Report on college enrollment paints grim picture for Northeast universities
A survey released last month by the credit ratings agency Moody’s Investors Service stated that out of responses generated from 515 universities, roughly half expect a decline in full-time student enrollments in the near future. According to the survey, one-third of the universities expect decreased or stagnant tuition revenues.
“The cumulative effects of years of depressed family income and net worth, as well as uncertain job prospects for many recent graduates, are combining to soften student market demand at current tuition prices,” said Moody’s Analyst Emily Schwarz, lead author of the survey’s report.
And the Northeast may be especially at risk, according to Jason Lane, director of education studies at the Rockefeller Institute.
“The Northeast has more public and private colleges than anywhere in the country, and is dealing with factors such as an aging population, lack of jobs and less young people having children. There’s simply less pull to that part of the country now,” he said.
Lane cited the potential drop in high school graduates as a major factor.
A recent report by the Western Interstate Commission for Higher Education, titled “Knocking at the College Door,” suggests that the national number of high school graduates peaked at 3.4 million with the 2011 graduates, and will decrease to between 3.2 and 3.3 million graduates until fall 2020, after which the number of graduates will rise again, but remain under the 2011 high.

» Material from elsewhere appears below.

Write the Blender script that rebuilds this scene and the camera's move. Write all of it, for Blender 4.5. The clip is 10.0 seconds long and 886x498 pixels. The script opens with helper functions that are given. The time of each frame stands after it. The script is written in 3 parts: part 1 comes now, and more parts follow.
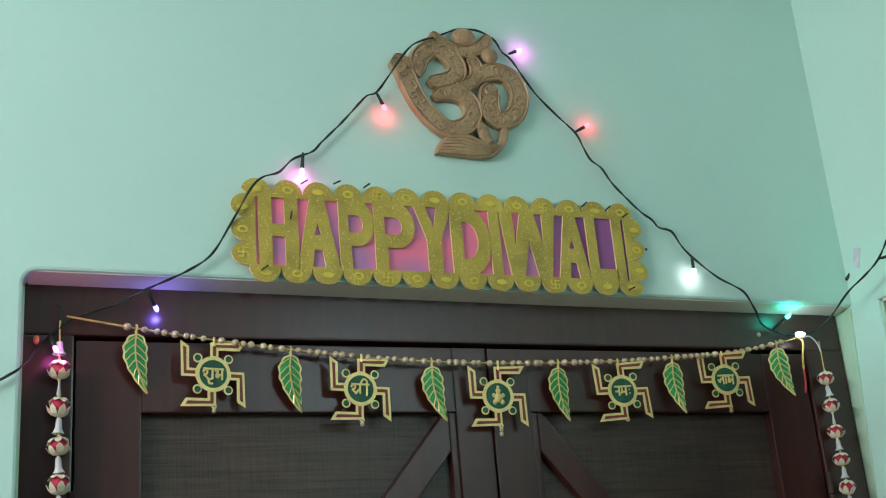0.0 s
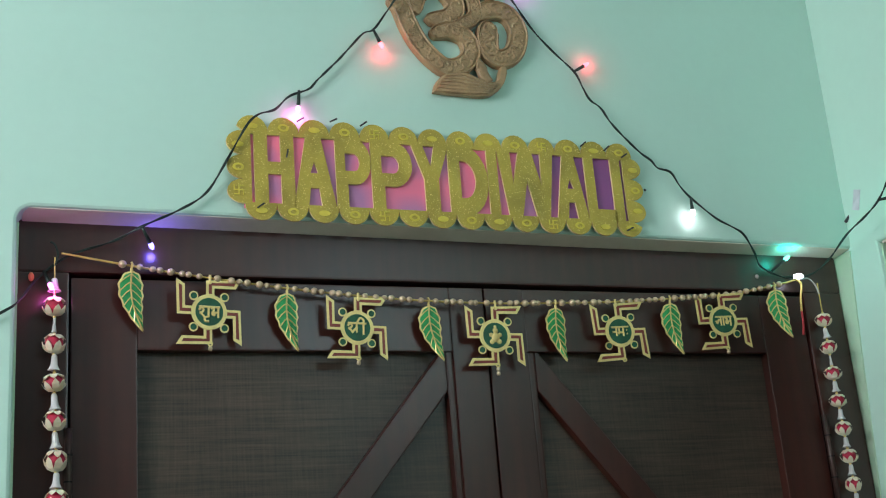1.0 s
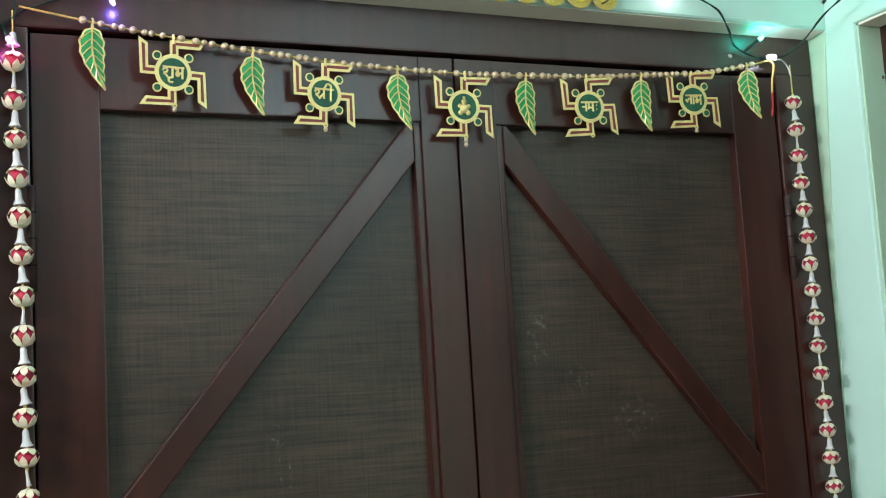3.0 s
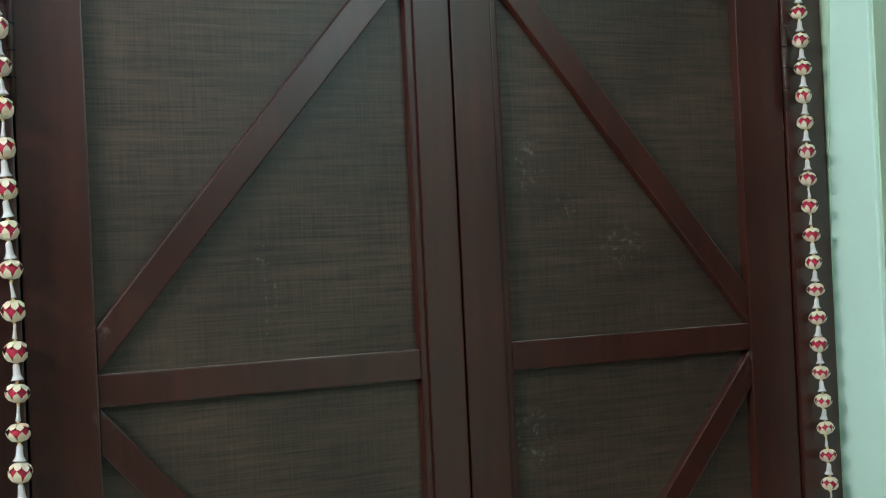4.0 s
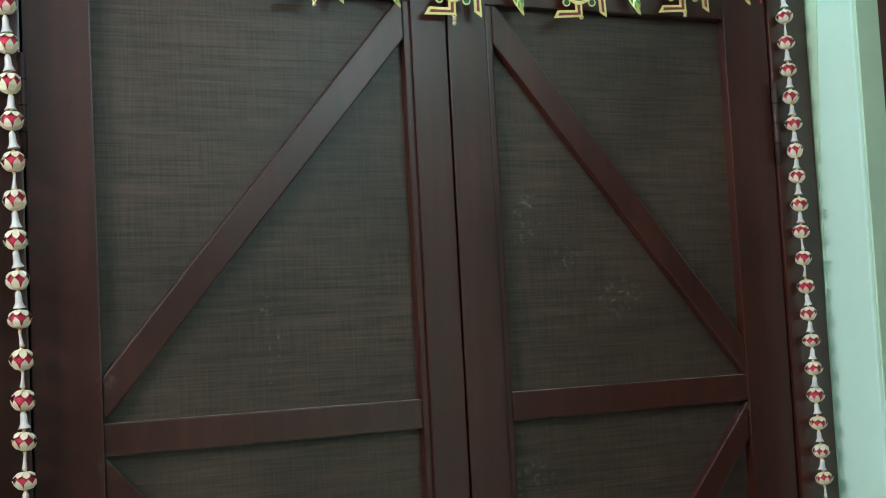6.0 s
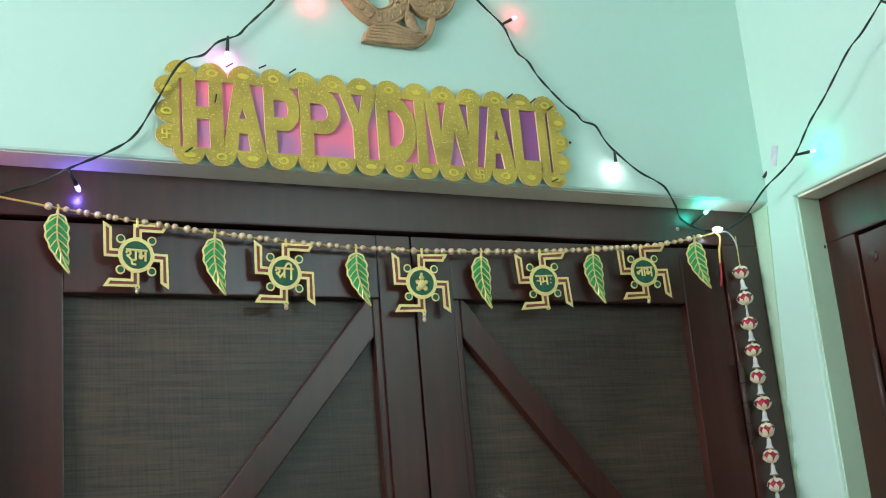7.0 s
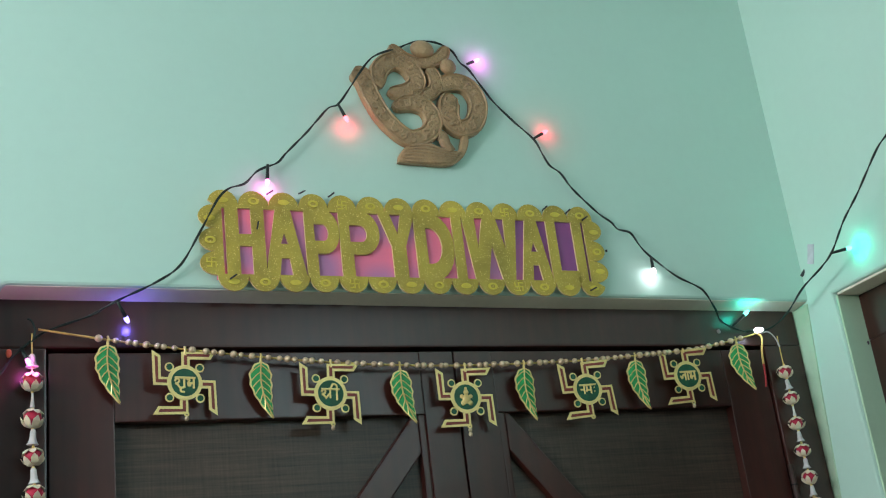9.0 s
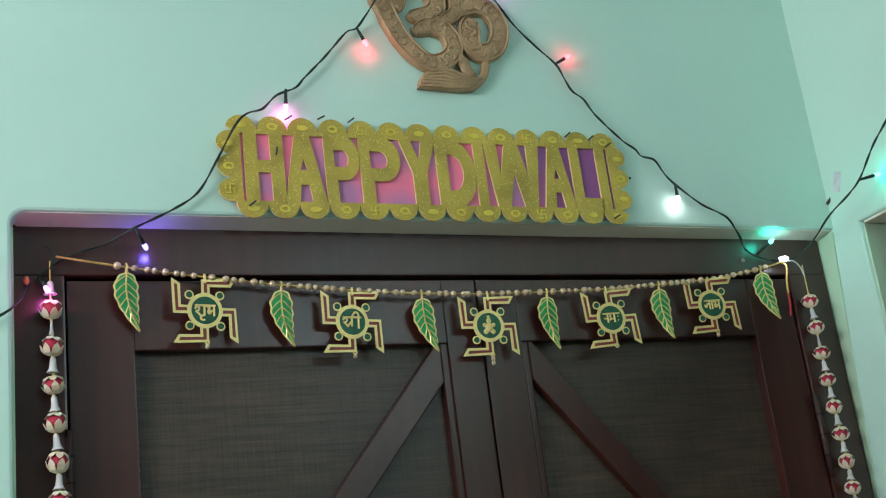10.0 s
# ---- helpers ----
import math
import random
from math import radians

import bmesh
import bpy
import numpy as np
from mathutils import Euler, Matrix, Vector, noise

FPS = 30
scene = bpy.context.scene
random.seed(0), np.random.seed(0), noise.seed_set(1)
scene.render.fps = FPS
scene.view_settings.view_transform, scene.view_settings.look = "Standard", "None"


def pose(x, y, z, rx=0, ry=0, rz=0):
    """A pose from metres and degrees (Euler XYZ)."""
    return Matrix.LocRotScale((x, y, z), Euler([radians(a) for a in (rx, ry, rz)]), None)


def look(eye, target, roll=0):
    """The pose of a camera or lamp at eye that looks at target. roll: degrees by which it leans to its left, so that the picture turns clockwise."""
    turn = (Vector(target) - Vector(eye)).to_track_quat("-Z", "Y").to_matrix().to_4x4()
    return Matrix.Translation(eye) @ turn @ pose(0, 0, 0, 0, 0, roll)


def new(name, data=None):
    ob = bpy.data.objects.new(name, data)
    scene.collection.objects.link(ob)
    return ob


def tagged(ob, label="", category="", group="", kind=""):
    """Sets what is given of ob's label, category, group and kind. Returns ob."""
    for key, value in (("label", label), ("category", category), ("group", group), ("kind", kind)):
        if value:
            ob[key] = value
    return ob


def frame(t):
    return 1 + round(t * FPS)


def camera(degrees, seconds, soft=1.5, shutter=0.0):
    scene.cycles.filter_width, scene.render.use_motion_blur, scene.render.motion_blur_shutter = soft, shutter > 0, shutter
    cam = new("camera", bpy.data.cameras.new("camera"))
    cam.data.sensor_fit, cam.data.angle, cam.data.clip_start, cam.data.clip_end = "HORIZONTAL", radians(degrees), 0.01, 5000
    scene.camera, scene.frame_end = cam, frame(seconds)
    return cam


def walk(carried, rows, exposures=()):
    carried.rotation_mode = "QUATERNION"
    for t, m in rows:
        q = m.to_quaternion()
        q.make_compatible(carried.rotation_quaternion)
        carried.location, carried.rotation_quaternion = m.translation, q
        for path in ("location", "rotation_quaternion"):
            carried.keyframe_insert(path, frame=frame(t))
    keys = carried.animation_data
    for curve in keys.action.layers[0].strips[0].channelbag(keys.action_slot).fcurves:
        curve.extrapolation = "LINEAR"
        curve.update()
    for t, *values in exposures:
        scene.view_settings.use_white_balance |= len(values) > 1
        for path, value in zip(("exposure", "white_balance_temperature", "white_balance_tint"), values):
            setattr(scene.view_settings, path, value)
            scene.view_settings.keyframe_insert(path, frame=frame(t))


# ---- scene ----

The Northeast, in particular, is predicted to be hardest hit, with the number of high school graduates decreasing by 10 percent between 2009 and 2028.
“Those institutions that don’t learn to adapt to the new reality will likely close doors by the end of the decade,” said Lane in a report.
“Students will face increased competition, funding decreases in higher education will offset tuition and we will see tuition hikes,” he said.
But some state governments are beginning to see higher education as a significant investment in the region’s economy. When the University of Massachusetts system increased its tuition by 4.9 percent in 2012, Gov. Deval Patrick gave the school system a $607 million investment.
Although high school graduates form the traditional pool from which colleges pick, Lane noted how alternate channels, such as heavier focus on recruiting non-traditional students, may provide the necessary revenue.
Lane warns against colleges straying too far from their roots as they begin to reflect the changing times in the coming decade.
“As universities try to adapt, they need to identify who they are and what their mission is,” he said. “Some universities try to be everything to everyone and spread themselves too thin.”
However, according to Lane, the real answer for long-term college investments is investing in its local populace.
“UMass Amherst should focus on really engaging in its community, and continuing to build connections and invest in its community,” said Lane. “The more valuable the Amherst community becomes, the more valuable its university will become.”